- _Directive_:
Report how many lines contain the word "that"; answer with the number only.

- _Given information_:
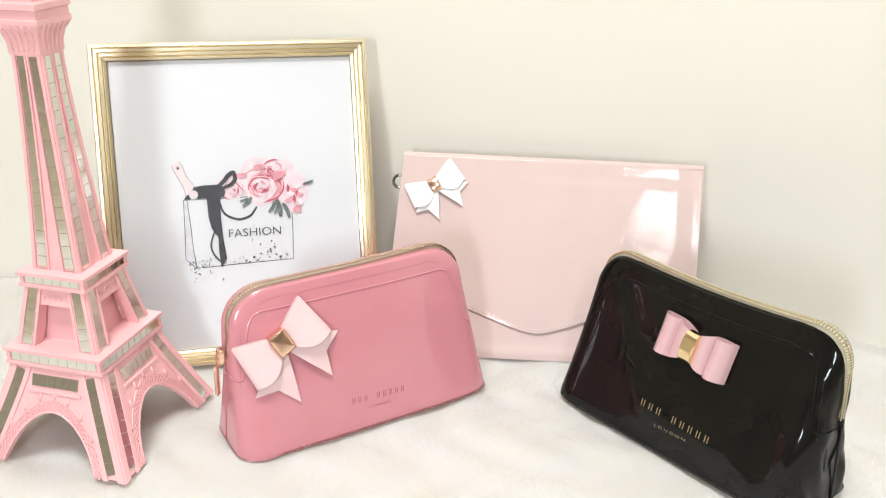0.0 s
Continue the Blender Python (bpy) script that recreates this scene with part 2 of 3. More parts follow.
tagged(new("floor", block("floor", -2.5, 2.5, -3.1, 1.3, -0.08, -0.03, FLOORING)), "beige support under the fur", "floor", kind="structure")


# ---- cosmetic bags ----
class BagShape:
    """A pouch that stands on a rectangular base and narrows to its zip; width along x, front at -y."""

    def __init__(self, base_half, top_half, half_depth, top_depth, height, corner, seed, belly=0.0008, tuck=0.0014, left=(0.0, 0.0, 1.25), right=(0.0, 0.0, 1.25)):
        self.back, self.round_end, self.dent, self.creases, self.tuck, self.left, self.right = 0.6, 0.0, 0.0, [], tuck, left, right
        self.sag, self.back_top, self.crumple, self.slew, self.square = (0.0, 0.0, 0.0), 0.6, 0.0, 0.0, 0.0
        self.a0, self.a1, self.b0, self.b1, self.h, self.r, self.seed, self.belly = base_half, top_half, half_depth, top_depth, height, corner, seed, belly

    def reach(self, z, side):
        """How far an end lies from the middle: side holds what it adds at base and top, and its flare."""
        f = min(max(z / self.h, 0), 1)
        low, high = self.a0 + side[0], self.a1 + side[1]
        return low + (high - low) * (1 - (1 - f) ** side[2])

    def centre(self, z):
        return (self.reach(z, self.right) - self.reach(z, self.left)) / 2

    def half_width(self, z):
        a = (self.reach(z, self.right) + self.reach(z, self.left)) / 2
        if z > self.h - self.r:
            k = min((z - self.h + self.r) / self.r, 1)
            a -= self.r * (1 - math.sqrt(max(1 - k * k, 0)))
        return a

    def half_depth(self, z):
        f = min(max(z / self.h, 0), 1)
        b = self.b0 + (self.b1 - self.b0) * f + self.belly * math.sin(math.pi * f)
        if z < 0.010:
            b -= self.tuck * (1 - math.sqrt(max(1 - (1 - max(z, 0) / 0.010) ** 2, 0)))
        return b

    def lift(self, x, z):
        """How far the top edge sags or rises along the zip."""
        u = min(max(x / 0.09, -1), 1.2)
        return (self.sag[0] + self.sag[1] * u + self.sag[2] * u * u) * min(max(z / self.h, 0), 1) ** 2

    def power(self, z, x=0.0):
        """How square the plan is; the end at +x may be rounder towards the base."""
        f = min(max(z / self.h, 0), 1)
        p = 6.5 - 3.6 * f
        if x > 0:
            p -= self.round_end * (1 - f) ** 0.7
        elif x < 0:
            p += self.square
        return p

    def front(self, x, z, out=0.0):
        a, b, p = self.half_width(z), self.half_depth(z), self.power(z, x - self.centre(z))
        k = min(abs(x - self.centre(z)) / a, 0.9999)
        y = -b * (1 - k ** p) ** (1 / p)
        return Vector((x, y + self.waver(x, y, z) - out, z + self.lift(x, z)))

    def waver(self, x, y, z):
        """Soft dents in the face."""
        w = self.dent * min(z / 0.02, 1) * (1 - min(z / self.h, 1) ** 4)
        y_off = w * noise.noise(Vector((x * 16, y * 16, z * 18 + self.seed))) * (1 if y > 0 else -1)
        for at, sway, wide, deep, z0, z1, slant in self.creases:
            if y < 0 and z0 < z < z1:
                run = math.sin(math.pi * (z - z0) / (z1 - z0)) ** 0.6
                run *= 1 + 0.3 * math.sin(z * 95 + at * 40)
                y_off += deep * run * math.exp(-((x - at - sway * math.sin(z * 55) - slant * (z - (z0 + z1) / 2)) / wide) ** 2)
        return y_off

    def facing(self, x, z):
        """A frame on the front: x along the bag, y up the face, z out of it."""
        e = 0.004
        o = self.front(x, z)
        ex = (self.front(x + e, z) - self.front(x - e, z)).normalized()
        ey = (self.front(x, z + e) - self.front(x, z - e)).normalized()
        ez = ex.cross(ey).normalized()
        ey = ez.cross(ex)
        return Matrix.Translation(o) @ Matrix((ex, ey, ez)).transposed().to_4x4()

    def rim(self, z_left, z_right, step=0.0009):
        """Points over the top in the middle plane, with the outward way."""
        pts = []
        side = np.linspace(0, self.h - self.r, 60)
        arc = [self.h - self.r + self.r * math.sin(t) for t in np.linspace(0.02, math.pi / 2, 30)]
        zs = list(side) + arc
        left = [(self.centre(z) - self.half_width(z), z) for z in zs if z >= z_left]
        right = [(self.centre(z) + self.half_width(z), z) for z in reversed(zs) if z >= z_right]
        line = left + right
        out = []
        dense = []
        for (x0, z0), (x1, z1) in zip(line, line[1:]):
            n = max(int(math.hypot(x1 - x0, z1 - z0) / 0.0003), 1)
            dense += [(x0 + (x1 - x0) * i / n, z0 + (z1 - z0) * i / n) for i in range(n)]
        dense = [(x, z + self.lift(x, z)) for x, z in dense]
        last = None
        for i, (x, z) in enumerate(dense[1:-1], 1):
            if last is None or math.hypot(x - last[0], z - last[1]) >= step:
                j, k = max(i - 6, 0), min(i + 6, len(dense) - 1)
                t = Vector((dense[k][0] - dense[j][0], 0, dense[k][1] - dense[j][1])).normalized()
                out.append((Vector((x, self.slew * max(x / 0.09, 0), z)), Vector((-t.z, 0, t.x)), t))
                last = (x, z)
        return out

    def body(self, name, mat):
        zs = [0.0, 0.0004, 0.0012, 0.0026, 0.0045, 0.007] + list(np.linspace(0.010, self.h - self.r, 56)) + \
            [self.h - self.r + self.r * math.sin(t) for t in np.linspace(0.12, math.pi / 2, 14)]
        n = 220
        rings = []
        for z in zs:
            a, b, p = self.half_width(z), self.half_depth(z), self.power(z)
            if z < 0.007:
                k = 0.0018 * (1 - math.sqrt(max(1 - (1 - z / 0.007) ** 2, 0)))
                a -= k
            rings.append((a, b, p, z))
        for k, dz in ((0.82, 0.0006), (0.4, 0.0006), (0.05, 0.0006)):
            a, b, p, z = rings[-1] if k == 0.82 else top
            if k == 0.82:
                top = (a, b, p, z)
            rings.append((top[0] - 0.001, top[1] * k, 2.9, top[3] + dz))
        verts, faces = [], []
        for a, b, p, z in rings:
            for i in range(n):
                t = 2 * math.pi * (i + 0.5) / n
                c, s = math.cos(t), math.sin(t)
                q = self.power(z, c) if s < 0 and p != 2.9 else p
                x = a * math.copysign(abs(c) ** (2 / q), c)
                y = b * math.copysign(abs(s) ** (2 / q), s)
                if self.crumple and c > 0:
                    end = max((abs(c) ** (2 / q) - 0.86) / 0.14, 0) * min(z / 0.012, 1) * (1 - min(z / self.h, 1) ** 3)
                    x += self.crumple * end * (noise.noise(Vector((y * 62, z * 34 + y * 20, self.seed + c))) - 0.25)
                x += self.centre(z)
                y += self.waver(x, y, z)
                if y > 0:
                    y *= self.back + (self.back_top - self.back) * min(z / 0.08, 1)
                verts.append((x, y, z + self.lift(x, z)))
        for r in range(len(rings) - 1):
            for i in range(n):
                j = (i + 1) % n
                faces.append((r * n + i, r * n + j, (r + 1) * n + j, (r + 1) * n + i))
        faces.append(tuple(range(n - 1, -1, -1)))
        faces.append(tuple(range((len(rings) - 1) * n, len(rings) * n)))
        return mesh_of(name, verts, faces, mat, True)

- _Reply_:
2